Problem to solve
Take the lines from the head of the listing through the one bearing "scene.camera, scene.frame_end = cam, frame(seconds)" and copy them exactly, leaving every picture out.

-- begin Supplied material --

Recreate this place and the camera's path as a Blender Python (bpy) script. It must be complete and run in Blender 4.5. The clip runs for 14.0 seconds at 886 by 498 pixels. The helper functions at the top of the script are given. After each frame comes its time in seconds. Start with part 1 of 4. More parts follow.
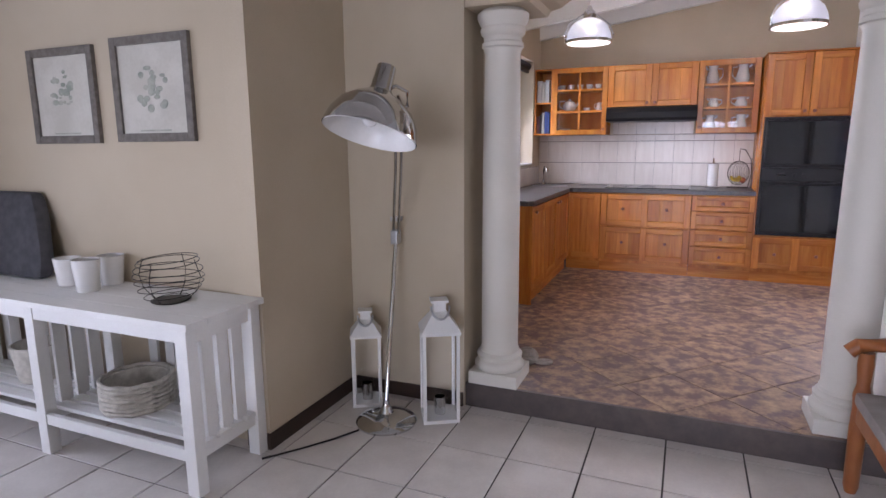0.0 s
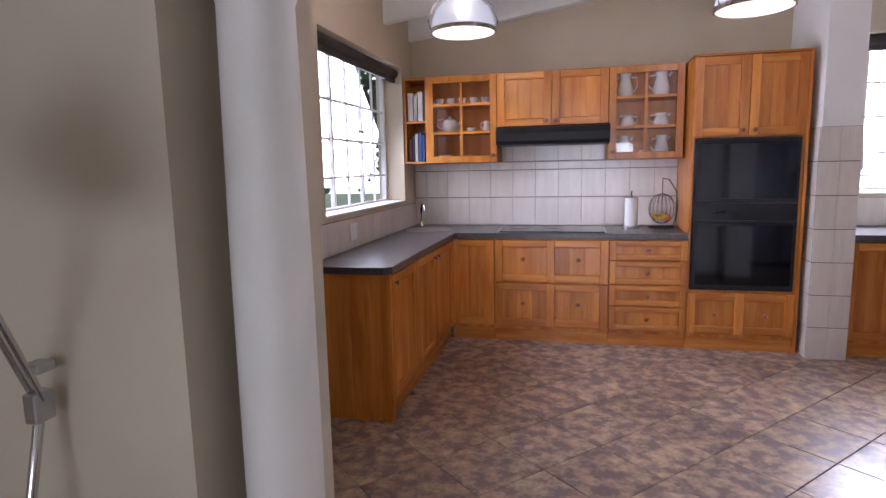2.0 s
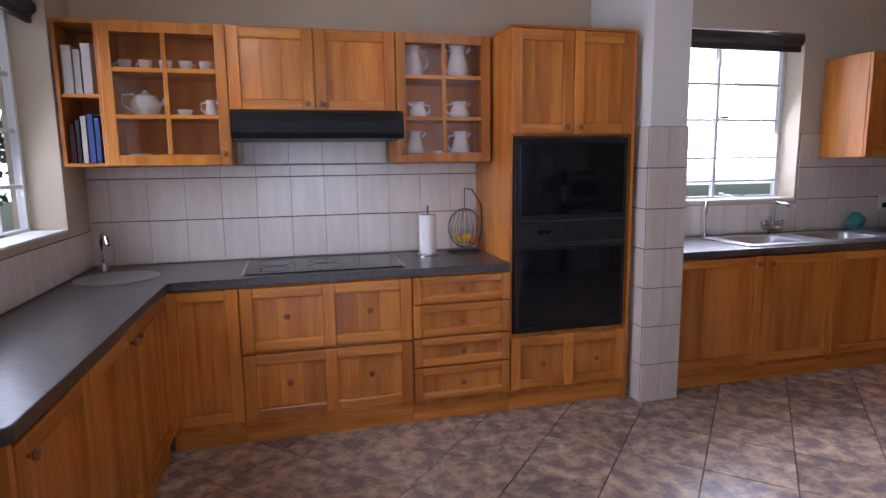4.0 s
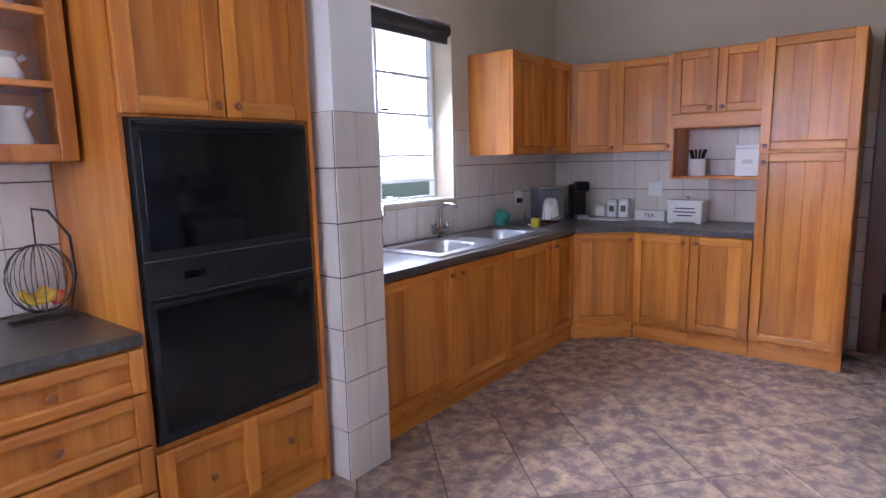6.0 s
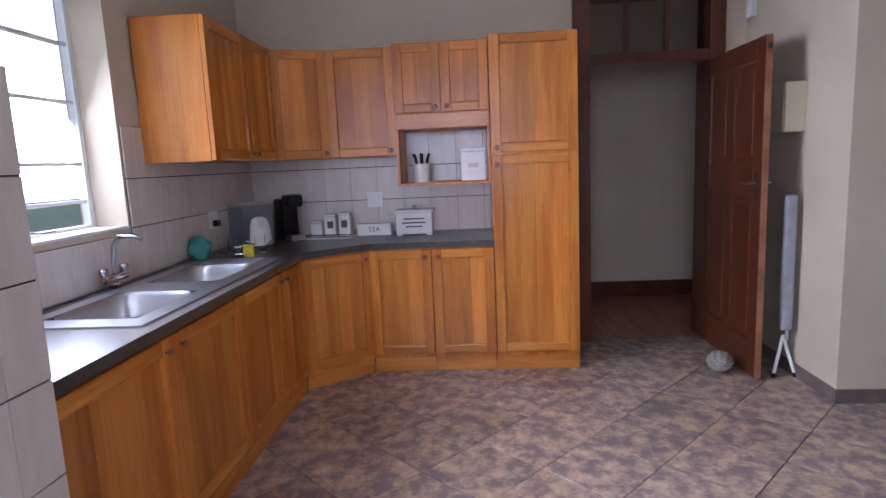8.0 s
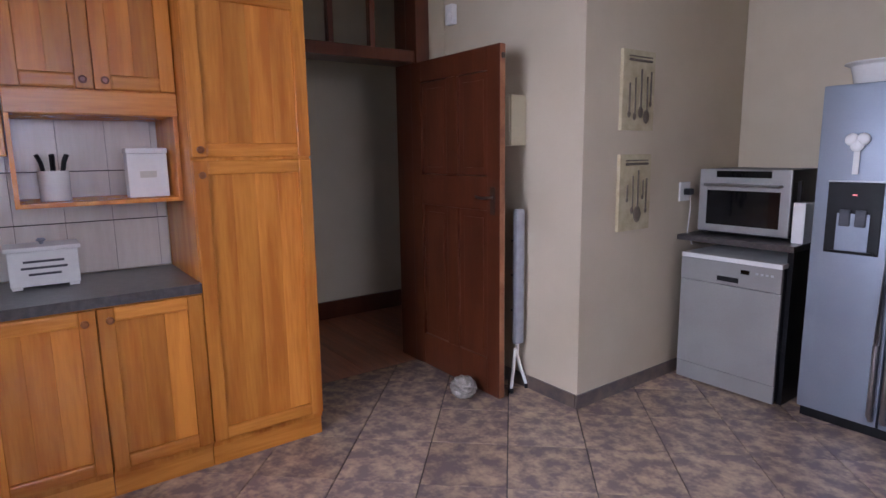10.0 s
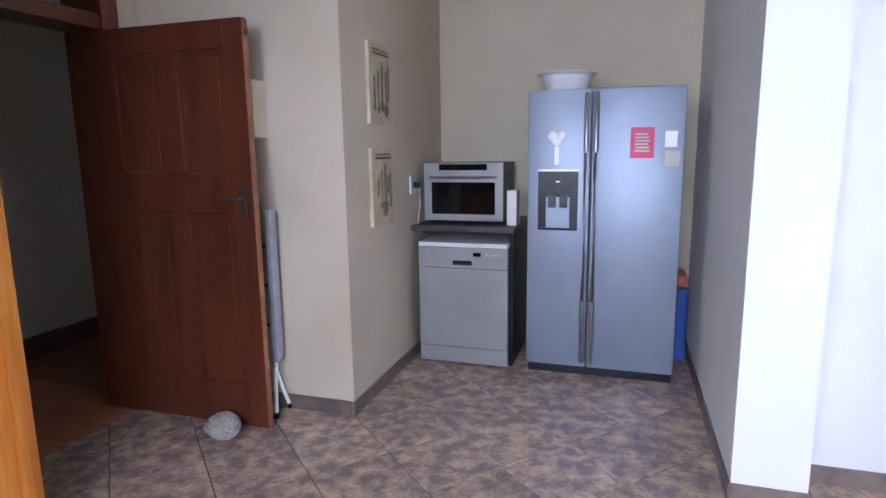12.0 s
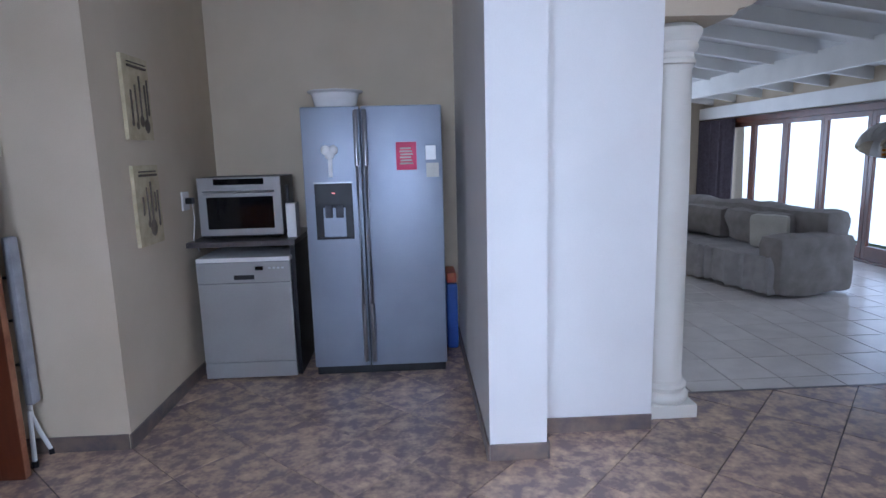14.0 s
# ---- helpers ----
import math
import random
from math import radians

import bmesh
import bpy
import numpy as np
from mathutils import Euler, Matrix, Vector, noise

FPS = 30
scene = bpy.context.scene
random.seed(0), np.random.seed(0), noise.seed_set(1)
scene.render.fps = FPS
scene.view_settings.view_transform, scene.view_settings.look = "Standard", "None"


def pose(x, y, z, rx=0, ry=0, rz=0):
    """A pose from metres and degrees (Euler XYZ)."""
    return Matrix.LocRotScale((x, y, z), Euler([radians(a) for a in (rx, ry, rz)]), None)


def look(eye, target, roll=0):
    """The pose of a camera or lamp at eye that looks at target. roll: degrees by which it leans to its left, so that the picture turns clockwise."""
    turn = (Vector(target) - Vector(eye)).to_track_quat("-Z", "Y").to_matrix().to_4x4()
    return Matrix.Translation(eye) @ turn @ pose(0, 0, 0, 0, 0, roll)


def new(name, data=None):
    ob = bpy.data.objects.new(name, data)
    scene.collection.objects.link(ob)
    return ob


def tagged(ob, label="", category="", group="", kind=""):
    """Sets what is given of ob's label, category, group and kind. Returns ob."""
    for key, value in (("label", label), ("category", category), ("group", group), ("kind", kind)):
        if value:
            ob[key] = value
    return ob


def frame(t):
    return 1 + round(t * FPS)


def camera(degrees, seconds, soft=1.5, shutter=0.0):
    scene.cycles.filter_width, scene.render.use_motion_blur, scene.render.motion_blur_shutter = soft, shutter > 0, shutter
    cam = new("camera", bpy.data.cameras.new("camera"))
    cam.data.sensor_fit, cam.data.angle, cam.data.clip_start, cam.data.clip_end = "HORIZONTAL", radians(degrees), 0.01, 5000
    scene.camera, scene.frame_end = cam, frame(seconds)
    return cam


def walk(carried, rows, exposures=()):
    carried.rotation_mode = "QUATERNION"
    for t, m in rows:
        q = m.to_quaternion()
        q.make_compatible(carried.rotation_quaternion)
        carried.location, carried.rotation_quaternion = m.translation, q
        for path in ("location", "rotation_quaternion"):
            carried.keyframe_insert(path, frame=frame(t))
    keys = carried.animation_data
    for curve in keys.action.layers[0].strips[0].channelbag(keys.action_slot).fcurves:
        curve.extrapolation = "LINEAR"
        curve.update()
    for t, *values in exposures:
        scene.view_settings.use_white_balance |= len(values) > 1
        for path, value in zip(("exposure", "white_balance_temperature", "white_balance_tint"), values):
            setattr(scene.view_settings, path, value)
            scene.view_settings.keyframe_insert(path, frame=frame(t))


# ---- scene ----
cam = camera(74.9, 14.0)
PATH = [
    (0, (0.49, -0.434, 1.507), (-0.272, 1.382, 1.154), -0.4),
    (0.5, (0.458, -0.004, 1.527), (-0.196, 1.854, 1.175), -0.7),
    (1, (0.398, 0.432, 1.559), (-0.179, 2.316, 1.217), -1.0),
    (1.5, (0.344, 0.88, 1.588), (-0.142, 2.793, 1.266), -1.0),
    (2, (0.325, 1.335, 1.583), (-0.133, 3.261, 1.301), -1.2),
    (2.2, (0.306, 1.51, 1.587), (-0.133, 3.441, 1.31), -1.2),
    (4.3, (-0.065, 3.11, 1.603), (0.625, 4.964, 1.307), -0.8),
    (4.5, (-0.043, 3.225, 1.591), (0.772, 5.027, 1.297), -0.9),
    (5, (0.064, 3.475, 1.592), (1.144, 5.133, 1.298), -1.1),
    (5.5, (0.173, 3.734, 1.576), (1.513, 5.188, 1.276), -1.2),
    (6, (0.285, 4.018, 1.591), (1.836, 5.242, 1.284), -1.3),
    (6.5, (0.375, 4.281, 1.594), (2.129, 5.189, 1.282), -1.4),
    (7, (0.543, 4.513, 1.563), (2.422, 5.123, 1.25), -1.9),
    (7.2, (0.623, 4.559, 1.551), (2.524, 5.101, 1.243), -2.4),
    (9.3, (1.648, 5.38, 1.563), (3.462, 4.595, 1.262), -0.6),
    (9.5, (1.776, 5.399, 1.574), (3.53, 4.491, 1.265), -0.6),
    (10, (2.031, 5.405, 1.599), (3.624, 4.241, 1.274), -0.8),
    (10.5, (2.262, 5.384, 1.577), (3.681, 4.013, 1.251), -0.9),
    (11, (2.462, 5.417, 1.585), (3.677, 3.863, 1.25), -0.9),
    (11.5, (2.677, 5.54, 1.568), (3.531, 3.763, 1.234), -0.7),
    (12, (2.75, 5.629, 1.564), (3.343, 3.749, 1.228), -0.8),
    (12.5, (2.717, 5.71, 1.546), (3.168, 3.788, 1.228), -1.0),
    (13, (2.699, 5.761, 1.571), (2.959, 3.804, 1.246), -1.1),
    (13.5, (2.648, 5.789, 1.603), (2.727, 3.819, 1.271), -1.3),
    (14, (2.61, 5.8, 1.602), (2.524, 3.829, 1.276), -1.5),
]
EXPOSURES = [(0, 0.2, 6000, 27), (2, 0.1, 5900, 26), (4.5, -0.35, 5650, 25), (5.5, 0.02, 5500, 24), (7.2, 0.08, 5400, 22), (9.4, -0.36, 5800, 27), (11, 0.12, 5550, 22), (12, 0.08, 5400, 20), (13, -0.22, 5250, 18), (14, -0.6, 5150, 17)]
walk(cam, [(t, look(eye, target, roll)) for t, eye, target, roll in PATH], EXPOSURES)

# ---- world, sun, daylight through the openings ----
world = bpy.data.worlds.new("world")
scene.world = world
world.use_nodes = True
wn = world.node_tree
sky = wn.nodes.new("ShaderNodeTexSky")
sky.sky_type, sky.sun_disc = "NISHITA", False
sky.sun_elevation, sky.sun_rotation = radians(50), radians(20)
wn.links.new(sky.outputs[0], wn.nodes["Background"].inputs[0])
wn.nodes["Background"].inputs[1].default_value = 0.15


def lamp(name, kind, m, energy, color, **more):
    ob = new(name, bpy.data.lights.new(name, kind))
    ob.data.energy, ob.data.color, ob.matrix_world = energy, color, m
    for key, value in more.items():
        setattr(ob.data, key, value)
    return ob


lamp("sun", "SUN", look((0, 0, 20), (-6, -14, 0)), 1.0, (1.0, 0.96, 0.9), angle=radians(12))
DAY = (0.86, 0.93, 1.0)
lamp("daylight_sink_window", "AREA", look((2.99, 6.95, 2.05), (1.9, 3.6, 0.9)), 82, DAY, spread=radians(128), shape="RECTANGLE", size=1.5, size_y=1.2)
lamp("daylight_side_window", "AREA", look((-1.62, 5.4, 1.95), (0.6, 4.6, 1.1)), 40, DAY, spread=radians(150), shape="RECTANGLE", size=1.6, size_y=1.1)
lamp("daylight_folding_doors", "AREA", look((-3.72, -2.1, 1.2), (0, -2.1, 1.1)), 82, DAY, shape="RECTANGLE", size=6.2, size_y=2.0)

lamp("daylight_south_window", "AREA", look((0.1, -6.5, 1.3), (0.1, 0, 1.2)), 170, DAY, shape="RECTANGLE", size=3.4, size_y=1.7)

KF = 0.14      # the kitchen floor above the lounge floor
FRONT, BACK = 6.0, 6.62
LEFT, RIGHT = -1.19, 5.34

# ---- materials ----


def mat(name, a, b=None, rough=0.6, metal=0.0, scale=6.0, fine=60.0, bump=0.0, stretch=(1, 1, 1), jitter=0.0, spread=(0.35, 0.65), **inputs):
    """A surface whose colour drifts from a to b at two scales, with fine relief."""
    m = bpy.data.materials.new(name)
    m.use_nodes = True
    nt = m.node_tree
    p = nt.nodes["Principled BSDF"]
    p.inputs["Roughness"].default_value, p.inputs["Metallic"].default_value = rough, metal
    for key, value in inputs.items():
        p.inputs[key.replace("_", " ")].default_value = value
    b = b or tuple(c * 0.9 for c in a)
    geo, mp = nt.nodes.new("ShaderNodeNewGeometry"), nt.nodes.new("ShaderNodeMapping")
    mp.inputs["Scale"].default_value = stretch
    nt.links.new(geo.outputs["Position"], mp.inputs["Vector"])
    info = nt.nodes.new("ShaderNodeObjectInfo")
    if jitter:
        off = nt.nodes.new("ShaderNodeVectorMath")
        off.operation = "SCALE"
        off.inputs[0].default_value = (37, 23, 51)
        nt.links.new(info.outputs["Random"], off.inputs["Scale"])
        nt.links.new(off.outputs[0], mp.inputs["Location"])
    n1, n2 = nt.nodes.new("ShaderNodeTexNoise"), nt.nodes.new("ShaderNodeTexNoise")
    n1.inputs["Scale"].default_value, n1.inputs["Detail"].default_value = scale, 5
    n2.inputs["Scale"].default_value, n2.inputs["Detail"].default_value = fine, 3
    for n in (n1, n2):
        nt.links.new(mp.outputs[0], n.inputs["Vector"])
    add = nt.nodes.new("ShaderNodeMath")
    add.operation = "MULTIPLY_ADD"
    add.inputs[1].default_value = 0.35
    nt.links.new(n2.outputs["Fac"], add.inputs[0])
    nt.links.new(n1.outputs["Fac"], add.inputs[2])
    ramp = nt.nodes.new("ShaderNodeMapRange")
    ramp.inputs["From Min"].default_value, ramp.inputs["From Max"].default_value = spread[0] + 0.17, spread[1] + 0.17
    nt.links.new(add.outputs[0], ramp.inputs["Value"])
    mix = nt.nodes.new("ShaderNodeMix")
    mix.data_type = "RGBA"
    mix.inputs["A"].default_value, mix.inputs["B"].default_value = (*a, 1), (*b, 1)
    nt.links.new(ramp.outputs[0], mix.inputs["Factor"])
    out = mix.outputs["Result"]
    if jitter:
        hsv, rng = nt.nodes.new("ShaderNodeHueSaturation"), nt.nodes.new("ShaderNodeMapRange")
        rng.inputs["To Min"].default_value, rng.inputs["To Max"].default_value = 1 - jitter, 1 + jitter
        nt.links.new(info.outputs["Random"], rng.inputs["Value"])
        nt.links.new(rng.outputs[0], hsv.inputs["Value"])
        nt.links.new(out, hsv.inputs["Color"])
        out = hsv.outputs["Color"]
    nt.links.new(out, p.inputs["Base Color"])
    if bump:
        bp = nt.nodes.new("ShaderNodeBump")
        bp.inputs["Strength"].default_value, bp.inputs["Distance"].default_value = bump, 0.004
        nt.links.new(add.outputs[0], bp.inputs["Height"])
        nt.links.new(bp.outputs[0], p.inputs["Normal"])
    return m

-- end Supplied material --

The solution
Recreate this place and the camera's path as a Blender Python (bpy) script. It must be complete and run in Blender 4.5. The clip runs for 14.0 seconds at 886 by 498 pixels. The helper functions at the top of the script are given. After each frame comes its time in seconds. Start with part 1 of 4. More parts follow.
0.0 s
2.0 s
4.0 s
6.0 s
8.0 s
10.0 s
12.0 s
14.0 s
# ---- helpers ----
import math
import random
from math import radians

import bmesh
import bpy
import numpy as np
from mathutils import Euler, Matrix, Vector, noise

FPS = 30
scene = bpy.context.scene
random.seed(0), np.random.seed(0), noise.seed_set(1)
scene.render.fps = FPS
scene.view_settings.view_transform, scene.view_settings.look = "Standard", "None"


def pose(x, y, z, rx=0, ry=0, rz=0):
    """A pose from metres and degrees (Euler XYZ)."""
    return Matrix.LocRotScale((x, y, z), Euler([radians(a) for a in (rx, ry, rz)]), None)


def look(eye, target, roll=0):
    """The pose of a camera or lamp at eye that looks at target. roll: degrees by which it leans to its left, so that the picture turns clockwise."""
    turn = (Vector(target) - Vector(eye)).to_track_quat("-Z", "Y").to_matrix().to_4x4()
    return Matrix.Translation(eye) @ turn @ pose(0, 0, 0, 0, 0, roll)


def new(name, data=None):
    ob = bpy.data.objects.new(name, data)
    scene.collection.objects.link(ob)
    return ob


def tagged(ob, label="", category="", group="", kind=""):
    """Sets what is given of ob's label, category, group and kind. Returns ob."""
    for key, value in (("label", label), ("category", category), ("group", group), ("kind", kind)):
        if value:
            ob[key] = value
    return ob


def frame(t):
    return 1 + round(t * FPS)


def camera(degrees, seconds, soft=1.5, shutter=0.0):
    scene.cycles.filter_width, scene.render.use_motion_blur, scene.render.motion_blur_shutter = soft, shutter > 0, shutter
    cam = new("camera", bpy.data.cameras.new("camera"))
    cam.data.sensor_fit, cam.data.angle, cam.data.clip_start, cam.data.clip_end = "HORIZONTAL", radians(degrees), 0.01, 5000
    scene.camera, scene.frame_end = cam, frame(seconds)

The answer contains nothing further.